Extract from the entries below, exactly as given, only the lines from the line containing "turn = (Vector(target)" to the line containing "made[o] = o.copy()", both lines included.
** START OF Task material **
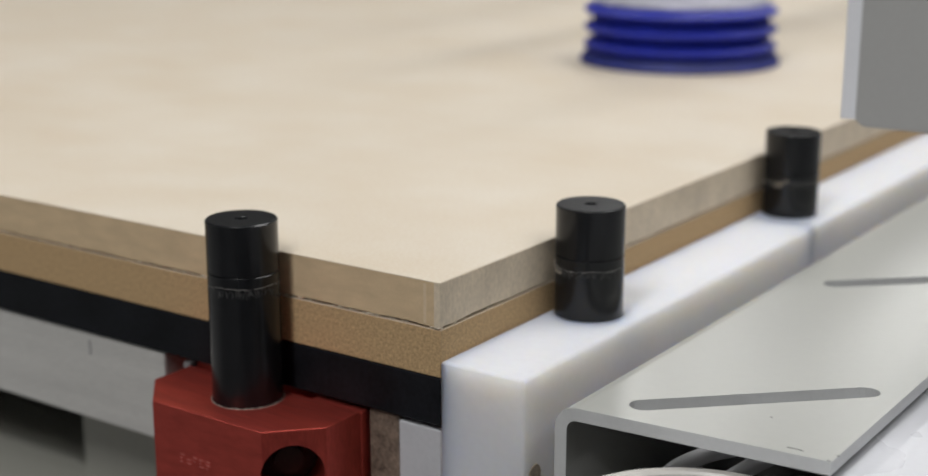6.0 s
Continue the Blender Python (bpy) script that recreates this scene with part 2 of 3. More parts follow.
** END OF Task material **
** START OF Task material **
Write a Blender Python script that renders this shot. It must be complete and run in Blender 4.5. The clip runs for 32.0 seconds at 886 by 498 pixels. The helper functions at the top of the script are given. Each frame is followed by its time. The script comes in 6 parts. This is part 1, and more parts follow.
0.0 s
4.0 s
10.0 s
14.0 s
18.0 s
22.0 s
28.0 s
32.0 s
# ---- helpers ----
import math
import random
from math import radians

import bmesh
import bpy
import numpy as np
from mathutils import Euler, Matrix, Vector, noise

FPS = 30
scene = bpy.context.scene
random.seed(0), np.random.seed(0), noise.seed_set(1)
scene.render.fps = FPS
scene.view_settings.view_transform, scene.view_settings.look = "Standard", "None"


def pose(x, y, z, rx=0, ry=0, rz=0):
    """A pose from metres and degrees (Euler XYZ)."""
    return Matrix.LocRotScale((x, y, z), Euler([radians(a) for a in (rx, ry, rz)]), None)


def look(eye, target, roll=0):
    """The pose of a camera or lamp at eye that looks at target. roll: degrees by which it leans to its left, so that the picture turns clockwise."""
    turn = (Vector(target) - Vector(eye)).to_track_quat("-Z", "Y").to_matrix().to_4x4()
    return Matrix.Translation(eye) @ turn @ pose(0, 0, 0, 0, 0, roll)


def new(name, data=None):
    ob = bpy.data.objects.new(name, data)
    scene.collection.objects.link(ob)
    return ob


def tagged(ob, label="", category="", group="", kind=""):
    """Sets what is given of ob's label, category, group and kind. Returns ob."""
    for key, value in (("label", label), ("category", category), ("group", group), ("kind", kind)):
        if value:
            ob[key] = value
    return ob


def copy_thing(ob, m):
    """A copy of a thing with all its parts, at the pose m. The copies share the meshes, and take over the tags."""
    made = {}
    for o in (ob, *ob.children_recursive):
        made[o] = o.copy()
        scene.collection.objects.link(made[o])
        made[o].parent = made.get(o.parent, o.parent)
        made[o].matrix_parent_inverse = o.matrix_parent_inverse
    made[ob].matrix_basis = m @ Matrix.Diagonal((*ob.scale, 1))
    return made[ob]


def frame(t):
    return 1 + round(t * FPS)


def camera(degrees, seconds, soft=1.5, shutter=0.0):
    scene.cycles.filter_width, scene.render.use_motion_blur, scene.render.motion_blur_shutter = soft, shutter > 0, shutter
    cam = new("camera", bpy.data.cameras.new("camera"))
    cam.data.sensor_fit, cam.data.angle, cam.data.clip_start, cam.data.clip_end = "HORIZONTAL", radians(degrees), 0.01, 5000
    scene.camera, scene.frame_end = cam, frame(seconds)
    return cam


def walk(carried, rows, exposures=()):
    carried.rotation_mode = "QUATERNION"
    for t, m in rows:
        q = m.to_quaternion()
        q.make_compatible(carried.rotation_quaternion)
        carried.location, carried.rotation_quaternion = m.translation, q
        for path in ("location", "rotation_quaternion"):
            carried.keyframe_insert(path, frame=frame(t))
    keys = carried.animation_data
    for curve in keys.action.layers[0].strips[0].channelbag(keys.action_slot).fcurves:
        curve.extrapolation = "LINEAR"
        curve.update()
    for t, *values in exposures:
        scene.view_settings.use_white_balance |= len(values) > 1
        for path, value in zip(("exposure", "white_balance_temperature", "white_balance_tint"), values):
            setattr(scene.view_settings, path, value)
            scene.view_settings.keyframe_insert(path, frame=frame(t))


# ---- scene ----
** END OF Task material **
» **Reply to the task**
    turn = (Vector(target) - Vector(eye)).to_track_quat("-Z", "Y").to_matrix().to_4x4()
    return Matrix.Translation(eye) @ turn @ pose(0, 0, 0, 0, 0, roll)


def new(name, data=None):
    ob = bpy.data.objects.new(name, data)
    scene.collection.objects.link(ob)
    return ob


def tagged(ob, label="", category="", group="", kind=""):
    """Sets what is given of ob's label, category, group and kind. Returns ob."""
    for key, value in (("label", label), ("category", category), ("group", group), ("kind", kind)):
        if value:
            ob[key] = value
    return ob


def copy_thing(ob, m):
    """A copy of a thing with all its parts, at the pose m. The copies share the meshes, and take over the tags."""
    made = {}
    for o in (ob, *ob.children_recursive):
        made[o] = o.copy()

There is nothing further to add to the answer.